* AIM:
Without the images, write out the whole listing exactly.

○ ○ ○ ○

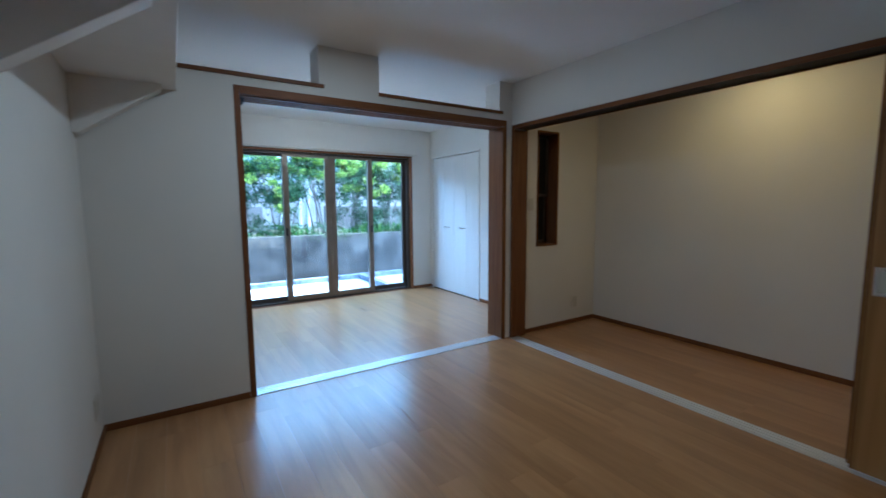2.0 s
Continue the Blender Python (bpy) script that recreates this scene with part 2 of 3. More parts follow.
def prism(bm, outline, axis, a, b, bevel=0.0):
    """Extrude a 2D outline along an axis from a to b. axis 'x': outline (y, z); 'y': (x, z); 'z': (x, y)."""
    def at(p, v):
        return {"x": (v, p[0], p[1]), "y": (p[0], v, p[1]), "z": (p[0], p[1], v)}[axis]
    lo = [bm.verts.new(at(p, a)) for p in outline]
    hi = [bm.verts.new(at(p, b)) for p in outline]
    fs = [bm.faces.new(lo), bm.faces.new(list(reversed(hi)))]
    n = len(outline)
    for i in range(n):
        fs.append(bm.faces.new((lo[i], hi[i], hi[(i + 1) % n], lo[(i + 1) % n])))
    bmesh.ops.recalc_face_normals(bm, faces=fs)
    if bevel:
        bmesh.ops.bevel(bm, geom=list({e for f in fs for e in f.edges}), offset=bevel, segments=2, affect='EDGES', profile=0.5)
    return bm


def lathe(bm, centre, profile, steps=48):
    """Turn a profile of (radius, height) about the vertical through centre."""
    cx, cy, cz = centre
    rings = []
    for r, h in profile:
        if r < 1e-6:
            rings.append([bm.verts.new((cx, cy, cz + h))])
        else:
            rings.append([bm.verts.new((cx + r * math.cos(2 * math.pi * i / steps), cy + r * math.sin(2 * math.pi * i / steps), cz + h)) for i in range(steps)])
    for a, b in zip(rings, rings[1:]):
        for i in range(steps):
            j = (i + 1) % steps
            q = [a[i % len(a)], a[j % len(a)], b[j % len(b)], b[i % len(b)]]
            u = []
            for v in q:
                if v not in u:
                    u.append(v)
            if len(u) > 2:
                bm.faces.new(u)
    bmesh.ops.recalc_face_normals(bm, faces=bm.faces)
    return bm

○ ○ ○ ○

* THE ANSWER:
2.0 s
Continue the Blender Python (bpy) script that recreates this scene with part 2 of 3. More parts follow.
def prism(bm, outline, axis, a, b, bevel=0.0):
    """Extrude a 2D outline along an axis from a to b. axis 'x': outline (y, z); 'y': (x, z); 'z': (x, y)."""
    def at(p, v):
        return {"x": (v, p[0], p[1]), "y": (p[0], v, p[1]), "z": (p[0], p[1], v)}[axis]
    lo = [bm.verts.new(at(p, a)) for p in outline]
    hi = [bm.verts.new(at(p, b)) for p in outline]
    fs = [bm.faces.new(lo), bm.faces.new(list(reversed(hi)))]
    n = len(outline)
    for i in range(n):
        fs.append(bm.faces.new((lo[i], hi[i], hi[(i + 1) % n], lo[(i + 1) % n])))
    bmesh.ops.recalc_face_normals(bm, faces=fs)
    if bevel:
        bmesh.ops.bevel(bm, geom=list({e for f in fs for e in f.edges}), offset=bevel, segments=2, affect='EDGES', profile=0.5)
    return bm


def lathe(bm, centre, profile, steps=48):
    """Turn a profile of (radius, height) about the vertical through centre."""
    cx, cy, cz = centre
    rings = []
    for r, h in profile:
        if r < 1e-6:
            rings.append([bm.verts.new((cx, cy, cz + h))])
        else:
            rings.append([bm.verts.new((cx + r * math.cos(2 * math.pi * i / steps), cy + r * math.sin(2 * math.pi * i / steps), cz + h)) for i in range(steps)])
    for a, b in zip(rings, rings[1:]):
        for i in range(steps):
            j = (i + 1) % steps
            q = [a[i % len(a)], a[j % len(a)], b[j % len(b)], b[i % len(b)]]
            u = []
            for v in q:
                if v not in u:
                    u.append(v)
            if len(u) > 2:
                bm.faces.new(u)
    bmesh.ops.recalc_face_normals(bm, faces=bm.faces)
    return bm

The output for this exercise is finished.